[Aim of the exercise]
Make an exact transcription of the material, leaving out all images.

<<<<

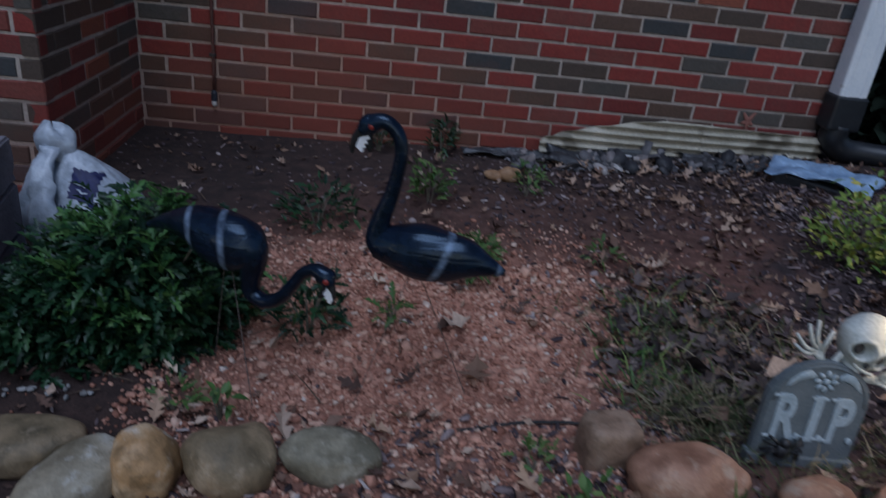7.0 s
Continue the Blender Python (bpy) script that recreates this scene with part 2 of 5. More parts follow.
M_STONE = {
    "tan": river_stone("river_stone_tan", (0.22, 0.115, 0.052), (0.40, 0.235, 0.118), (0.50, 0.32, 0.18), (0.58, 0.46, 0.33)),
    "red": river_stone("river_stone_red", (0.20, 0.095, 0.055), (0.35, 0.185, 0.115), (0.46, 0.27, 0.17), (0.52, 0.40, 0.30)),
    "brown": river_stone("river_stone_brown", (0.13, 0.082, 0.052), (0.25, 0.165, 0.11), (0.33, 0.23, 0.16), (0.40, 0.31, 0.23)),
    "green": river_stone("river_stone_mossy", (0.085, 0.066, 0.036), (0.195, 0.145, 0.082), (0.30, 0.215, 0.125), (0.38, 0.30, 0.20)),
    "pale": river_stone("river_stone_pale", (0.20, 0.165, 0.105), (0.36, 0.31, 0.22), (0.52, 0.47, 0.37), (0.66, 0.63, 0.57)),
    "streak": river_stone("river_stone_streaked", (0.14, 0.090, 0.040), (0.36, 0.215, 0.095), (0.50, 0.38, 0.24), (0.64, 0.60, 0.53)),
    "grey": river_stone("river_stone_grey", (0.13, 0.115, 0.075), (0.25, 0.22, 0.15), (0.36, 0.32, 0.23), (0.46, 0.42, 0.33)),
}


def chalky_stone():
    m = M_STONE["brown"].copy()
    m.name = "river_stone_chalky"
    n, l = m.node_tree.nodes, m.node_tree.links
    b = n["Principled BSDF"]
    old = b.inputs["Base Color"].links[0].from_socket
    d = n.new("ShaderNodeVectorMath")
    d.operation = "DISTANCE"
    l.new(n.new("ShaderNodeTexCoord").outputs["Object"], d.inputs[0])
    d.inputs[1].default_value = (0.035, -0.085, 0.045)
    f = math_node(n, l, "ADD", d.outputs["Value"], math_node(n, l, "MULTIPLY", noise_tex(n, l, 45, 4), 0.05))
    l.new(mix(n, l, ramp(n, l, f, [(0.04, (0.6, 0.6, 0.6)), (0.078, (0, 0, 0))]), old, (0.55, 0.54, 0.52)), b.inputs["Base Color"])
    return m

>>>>

[Result of this exercise]
7.0 s
Continue the Blender Python (bpy) script that recreates this scene with part 2 of 5. More parts follow.
M_STONE = {
    "tan": river_stone("river_stone_tan", (0.22, 0.115, 0.052), (0.40, 0.235, 0.118), (0.50, 0.32, 0.18), (0.58, 0.46, 0.33)),
    "red": river_stone("river_stone_red", (0.20, 0.095, 0.055), (0.35, 0.185, 0.115), (0.46, 0.27, 0.17), (0.52, 0.40, 0.30)),
    "brown": river_stone("river_stone_brown", (0.13, 0.082, 0.052), (0.25, 0.165, 0.11), (0.33, 0.23, 0.16), (0.40, 0.31, 0.23)),
    "green": river_stone("river_stone_mossy", (0.085, 0.066, 0.036), (0.195, 0.145, 0.082), (0.30, 0.215, 0.125), (0.38, 0.30, 0.20)),
    "pale": river_stone("river_stone_pale", (0.20, 0.165, 0.105), (0.36, 0.31, 0.22), (0.52, 0.47, 0.37), (0.66, 0.63, 0.57)),
    "streak": river_stone("river_stone_streaked", (0.14, 0.090, 0.040), (0.36, 0.215, 0.095), (0.50, 0.38, 0.24), (0.64, 0.60, 0.53)),
    "grey": river_stone("river_stone_grey", (0.13, 0.115, 0.075), (0.25, 0.22, 0.15), (0.36, 0.32, 0.23), (0.46, 0.42, 0.33)),
}


def chalky_stone():
    m = M_STONE["brown"].copy()
    m.name = "river_stone_chalky"
    n, l = m.node_tree.nodes, m.node_tree.links
    b = n["Principled BSDF"]
    old = b.inputs["Base Color"].links[0].from_socket
    d = n.new("ShaderNodeVectorMath")
    d.operation = "DISTANCE"
    l.new(n.new("ShaderNodeTexCoord").outputs["Object"], d.inputs[0])
    d.inputs[1].default_value = (0.035, -0.085, 0.045)
    f = math_node(n, l, "ADD", d.outputs["Value"], math_node(n, l, "MULTIPLY", noise_tex(n, l, 45, 4), 0.05))
    l.new(mix(n, l, ramp(n, l, f, [(0.04, (0.6, 0.6, 0.6)), (0.078, (0, 0, 0))]), old, (0.55, 0.54, 0.52)), b.inputs["Base Color"])
    return m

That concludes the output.